== THE EXERCISE ==
Only the pictures are omitted; repeat all other data exactly.
※
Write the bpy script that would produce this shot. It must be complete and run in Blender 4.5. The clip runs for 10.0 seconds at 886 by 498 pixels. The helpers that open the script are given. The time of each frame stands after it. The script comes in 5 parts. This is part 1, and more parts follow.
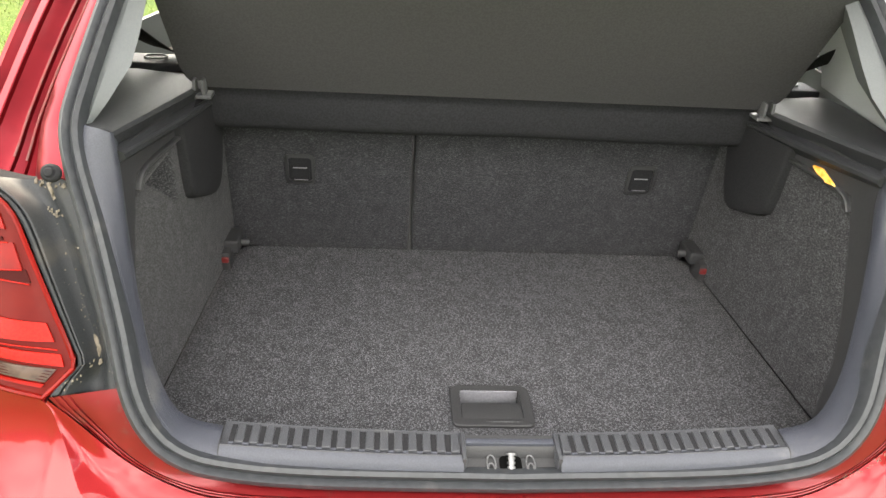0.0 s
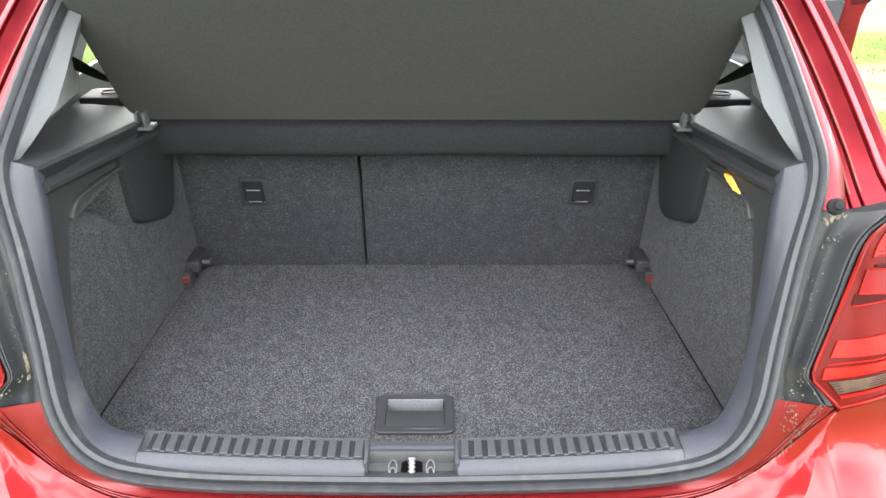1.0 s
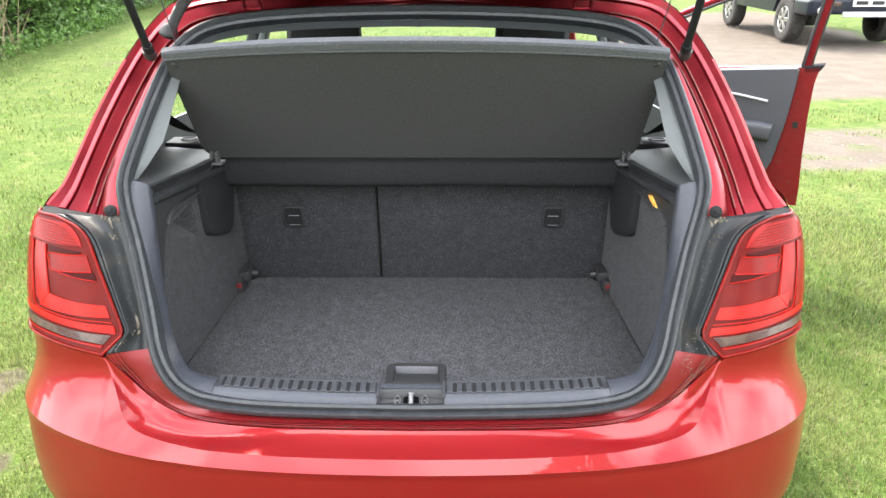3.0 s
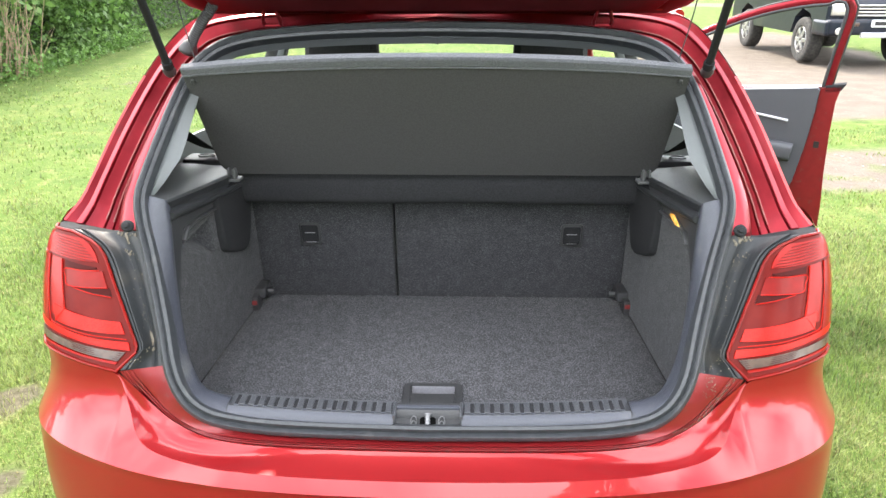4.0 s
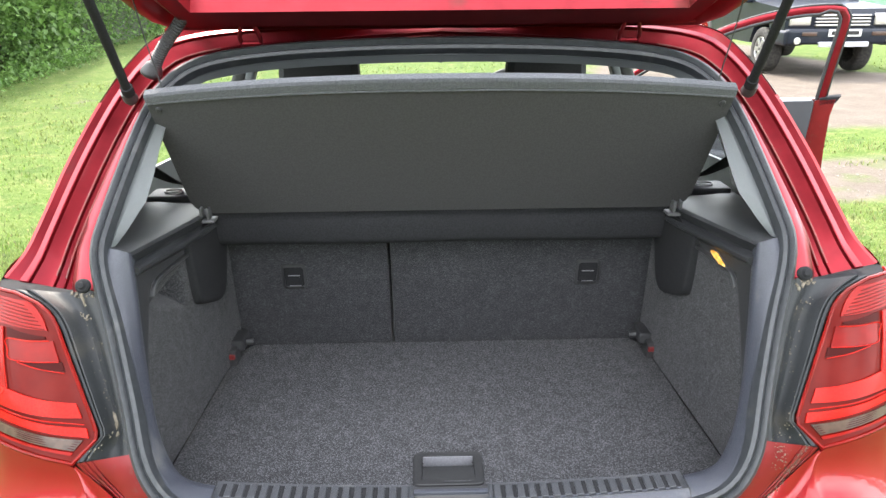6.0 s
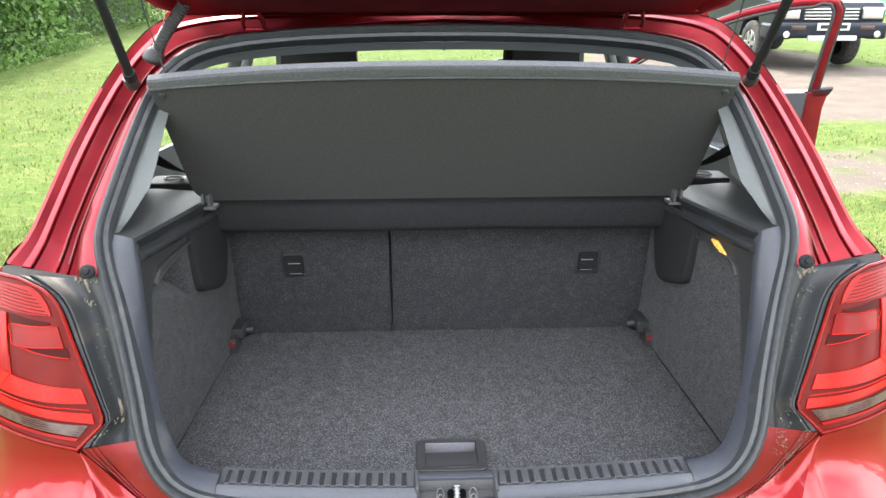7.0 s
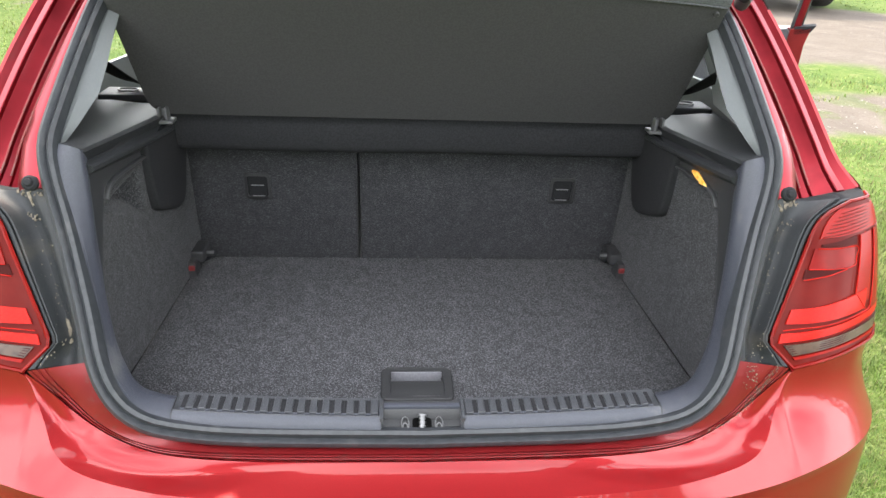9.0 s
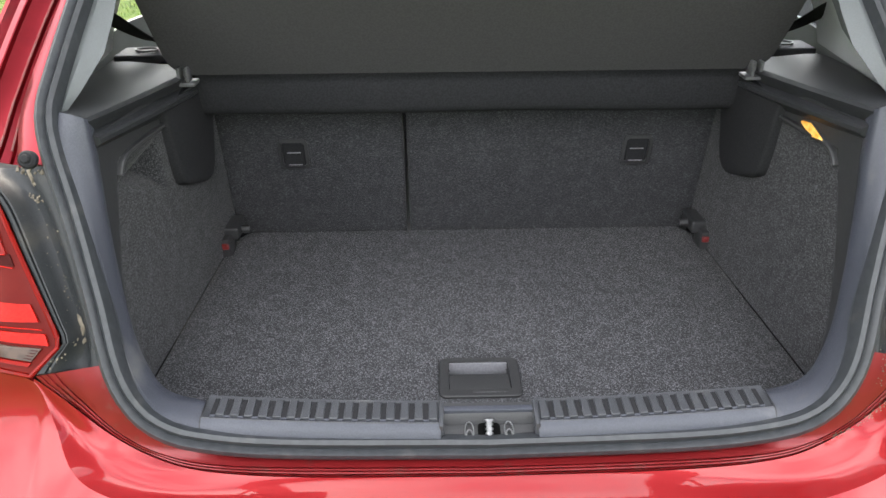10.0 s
※
== RESULT FOR THIS TASK ==
Write the bpy script that would produce this shot. It must be complete and run in Blender 4.5. The clip runs for 10.0 seconds at 886 by 498 pixels. The helpers that open the script are given. The time of each frame stands after it. The script comes in 5 parts. This is part 1, and more parts follow.
0.0 s
1.0 s
3.0 s
4.0 s
6.0 s
7.0 s
9.0 s
10.0 s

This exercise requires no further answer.